What can these routeways tell us about our ancient past?
Today cars speed past Farthing Common between the ancient city of Canterbury and the coastal town of Folkestone. For many passing motorists it’s a nice place to stop and enjoy a view of somewhere else.
This spot might once have been a significant meeting or resting point for longer journeys, so it is worth taking a closer look.
If you have a map to hand you’ll see that an almost dead straight road, the B2068, runs right through Farthing Common. John Leland, a sixteenth-century chronicler of England, wrote of it, “Ther went fro Lymme to Canterbury a streate fayr paved, whereof at this day yt is cawled Stony Streat. Yt is the straytest that I ever sawe…”
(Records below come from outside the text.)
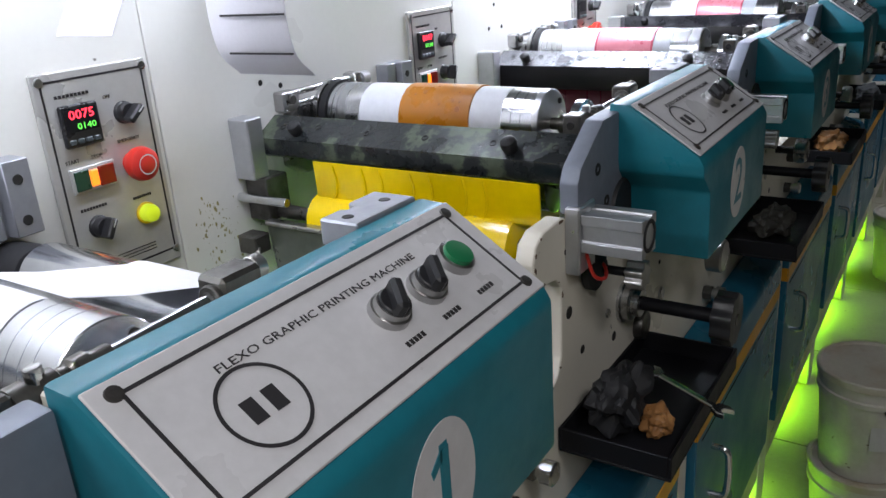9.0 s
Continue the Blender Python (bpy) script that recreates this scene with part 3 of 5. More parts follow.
def bearing_block():
    u, z = -0.347, 1.154
    t = thing("bearing_bracket", (u, WALL, z), "oily steel bearing bracket with two knurled clamp screws", "bearing bracket", "bearing brackets")
    part("block", prism([(u - 0.062, 1.085), (u - 0.062, 1.162), (u - 0.035, 1.174), (u + 0.05, 1.170), (u + 0.085, 1.160), (u + 0.085, 1.085), (u + 0.05, 1.070), (u - 0.04, 1.070)], "y", 1.338, 1.366, 0.002), STEEL, t)
    for dx, dz in ((-0.047, -0.008), (-0.03, 0.008), (-0.008, 0.010), (0.03, 0.006), (0.058, -0.006), (0.066, -0.04), (-0.047, -0.05), (-0.030, -0.030)):
        part("bolt_hole", rod((u + dx, 1.3372, z + dz), (u + dx, 1.34, z + dz), 0.0055, n=14), HOLE, t)
    part("spacer", box(u - 0.05, u + 0.06, 1.366, WALL, 1.10, 1.155, 0.001), STEEL_DARK, t)
    part("hinge_block", box(u - 0.070, u - 0.036, 1.338, 1.362, 1.166, 1.196, 0.003), STEEL, t)
    part("hinge_pin", rod((u - 0.056, 1.333, 1.184), (u - 0.056, 1.338, 1.184), 0.007), STEEL_DARK, t)
    for dz, x1 in ((1.191, 0.108), (1.174, 0.112)):
        part("clamp_rod", rod((u - 0.062, 1.348, dz), (u + x1, 1.348, dz), 0.005), STEEL, t)
    part("clamp_block", prism([(u + 0.090, 1.158), (u + 0.090, 1.199), (u + 0.106, 1.201), (u + 0.110, 1.158)], "y", 1.334, 1.360, 0.002), STEEL, t)
    for x, z2 in ((u + 0.110, 1.187), (u + 0.118, 1.150)):
        part("knurled_knob", turn([(0, 0.004), (0.006, 0.004), (0.0062, 0.010), (0.008, 0.011)] + [(0.009 + 0.0014 * k, 0.0112 if k % 2 else 0.0106) for k in range(8)] + [(0.0215, 0.0095)], (x, 1.345, z2), (1, -0.15, 0.05), 20), ALU, t)
    part("lower_clamp", box(u + 0.085, u + 0.118, 1.335, 1.359, 1.140, 1.159, 0.002), STEEL_DARK, t)
    return t


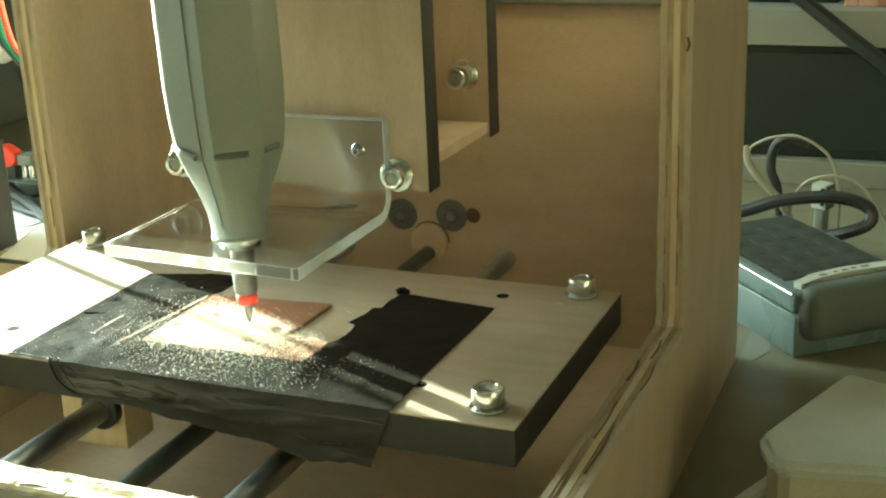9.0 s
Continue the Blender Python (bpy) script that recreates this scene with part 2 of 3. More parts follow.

As Leland suggests, Stone Street probably got its name because it was paved with stone. The Romans built it to connect the city of Canterbury (Durovernum) with Portus Lemanis, one of their Saxon Shore forts near Hythe. Picture legions of Roman soldiers; a river of red tunics and glinting silver armour, marching in unison across the Kentish fields and farmland.
Romans built their roads by laying a strip of gravel over coarser stones. They dug ditches either side for drainage and raised them up on embankments to dominate the landscape. We take our roads for granted today, but stop to imagine for a moment the work that must have gone in to surveying and laying this 16-mile route as it cuts through the contours of the North Downs.
Stone Street isn’t the only historic route that passes through Farthing Common. Crossing this area are various ancient trackways; one leads down to the sea at Folkestone and another crosses into the neighbouring Elham Valley.
Trackways are defined in the dictionary as ‘a path formed by the repeated treading of people or animals’. These ways are difficult to date but record countless journeys in the landscape, from one village to another.
Our landscape is crisscrossed with paths, both visible and invisible - from motorways and ‘A’ roads to ancient ‘green ways’, ‘drovers’ roads’ and ‘corpse roads’.
Many are still used today. As we walk or drive along them, we are following in the footsteps of hundreds and even thousands of years of history and lives lived before ours.